Volunteers passed out bright orange insulated shopping bags, and glasses of bubbly, and the band played, welcoming the first wave of attendees at the Sonoma County Fairgrounds event center, for the Artisan Cheese Tasting & Marketplace, the sold-out signature event of the 18th California Artisan Cheese Festival on March 24th, 2024.
The festival marketplace attracted 1200 cheese lovers and there were 96 vendors including 24 artisan cheesemakers who offered samples of over 120 types of cheese.
Catching up with friends, and colleagues, meeting cheesemakers, and, of course, trying cheese makes the event a must for cheese fans.
One of our first stops was to see Cheese Professor contributor Felice Thorpe who was representing the Pacific Coast Coalition, a dairy business innovation initiative. Grant recipients have included cheesemakers we love such as Point Reyes Farmstead, Nicasio Valley Cheese, and Shooting Star Creamery (read more about Sagittarius from Shooting Star and about the wunderkind cheesemaker, Avery Jones).Thorpe was doling out tastes of scrumptious sea salt caramel Leo! Leo! Gelato.
The only thing better than cheese is wine and cheese. Something the producers of both, the Spenker family knows a thing about, so it was great to meet Bettyann and Sarah of Spenker Family Farm, a part of Spenker Winery. While their fresh chevre with dill and garlic is an award-winning crowd-pleaser, we fell for the aged goat cheese Mt. Diablo’s Sunset.
Speaking of aged goat cheese, we were also impressed with those from cheesemaker Omer Seltzer. His company Mt Eitan Cheese sells mostly at farmer’s markets and local markets. We tried the soft grape leaf wrapped Gefen and the harder Tamar.
We are big fans of Point Reyes Farmstead Cheese and were very excited to try the new Fennel Blue made with fennel seed and Bay Blue. It’s got a lovely sweet licorice flavor that really complements the saltiness of the blue. Released in limited quantities just last month, it is going to be a go-to salad cheese when it gets greater distribution in May.
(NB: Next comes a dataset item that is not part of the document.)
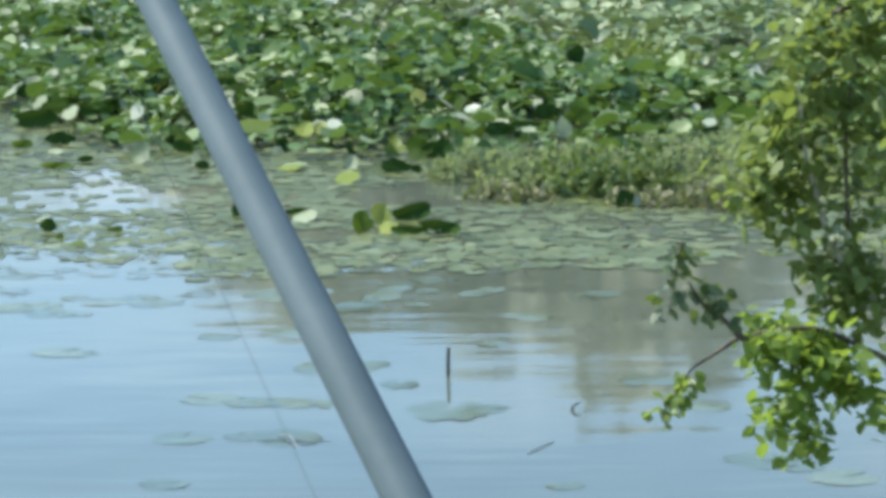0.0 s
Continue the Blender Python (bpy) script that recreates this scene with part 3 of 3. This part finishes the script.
def pad_mats():
    rng = random.Random(23)
    rows = []
    for _ in range(82000):
        x, y = rng.uniform(-6.5, 6.0), rng.uniform(11.2, 21)
        m, f = lerp(x, MAT_X, MAT_Y) + 0.35 * noise.noise((x * 2, 4.0, 0)), front(x) + 0.8
        if not m < y < f:
            continue
        dens = 0.60 + 0.7 * noise.noise((x * 1.5, y * 0.9, 12.0)) + 0.7 * noise.noise((x * 4.0, y * 2.5, 3.0))
        if any(((x - a) / w) ** 2 + ((y - b) / d) ** 2 < 1 for a, b, w, d in GAPS):
            dens *= 0.16 if -2.1 < x < -1 else 0.05
        elif ((x + 2.95) / 0.35) ** 2 + ((y - 16.8) / 0.6) ** 2 < 1 or (-2.1 < x < -1.0 and 12.2 < y < 13.2):
            dens = max(dens, 0.55)
        if rng.random() > dens * min(1.0, (0.42 if x > -1.2 else 0.2) + (y - m) / 0.6):
            continue
        rows.append((rng.randrange(3), x, y, 0.0015 + 0.003 * rng.random(), 0.015 + 0.036 * rng.random() ** 1.6,
                     rng.uniform(0, 0.02), rng.uniform(0, 6.28), rng.uniform(0, 6.28)))
    for _ in range(800):                      # thin scatter over the pale water beside the stand
        x, y = rng.uniform(-8.6, -4.2), rng.uniform(13.6, 21.5)
        if y > front(x) or noise.noise((x, y * 1.5, 30.0)) < -0.1:
            continue
        rows.append((rng.randrange(3), x, y, 0.003, rng.uniform(0.010, 0.036), rng.uniform(0, 0.02), rng.uniform(0, 6.28), rng.uniform(0, 6.28)))
    loose = [q for q in rows if -4.6 < q[1] < 1.6 and q[2] < lerp(q[1], MAT_X, MAT_Y) + 0.75][:165]
    picked = set(loose)
    return scatter("mats", PADS, [q for q in rows if q not in picked], M_PAD), loose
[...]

Bellwether Farms was one of the first producers we featured in 2020 in a story about ricotta, a cheese they are famous for making. We got a chance to try their fresh Bellwether Sheep Cheese, which is also available with Sonoma herbs. Available for just the last 2 ½ years or so, this cheese is delightfully smooth and mildly flavored with less tang than fresh goat cheese.
It was nice to finally meet Jessica and Matt of Oakdale Cheese. We were already a fan of their Cumin Gouda which was featured in a summer cheese pairing story, but really enjoyed trying their latest cheese, a habanero gouda and their award-winning 15-18 month aged Stanislaus Reserve. It was sweet, crunchy, and crumbly.
We featured Fiscalini back in 2022. They make a variety of cheeses that are original versions of classic cheeses including Cheddar. Their newest cheese, Balsamic Onion Cheddar has a long, sweet onion finish. It would be terrific on a cheese plate but we imagine it would be fantastic melted on a burger.
It wasn’t all cheese at the marketplace. A popular booth was Volo Chocolate, a company we profiled at the Chocolate Professor. Jeff and Susan Mall were sampling chocolate that they produce from small batches of cacao and selling the bars at a steady clip. We got a chance to try their latest innovation a seasonal Raspberry Cream Cheesecake bar which combines raspberries and graham crackers and has the subtle flavor of an actual cheesecake.
We were also happy to see Stephanie Rosenbaum Klassen who shared her insider view of Gold Ridge Farm Organic Farm olive oil over at the Olive Oil Professor and was offering samples of the precious oil to attendees. Like artisan cheese, locally made extra virgin olive oil is another staple of the wine country lifestyle.
Whether you attend an hour early with a VIP ticket or with a general admission ticket, the show is a place where both consumers and those in the industry can indulge in their love for artisan cheeses. While most are from California there was one from each Utah and Washington state as well. The marketplace is always a “grate” experience for all!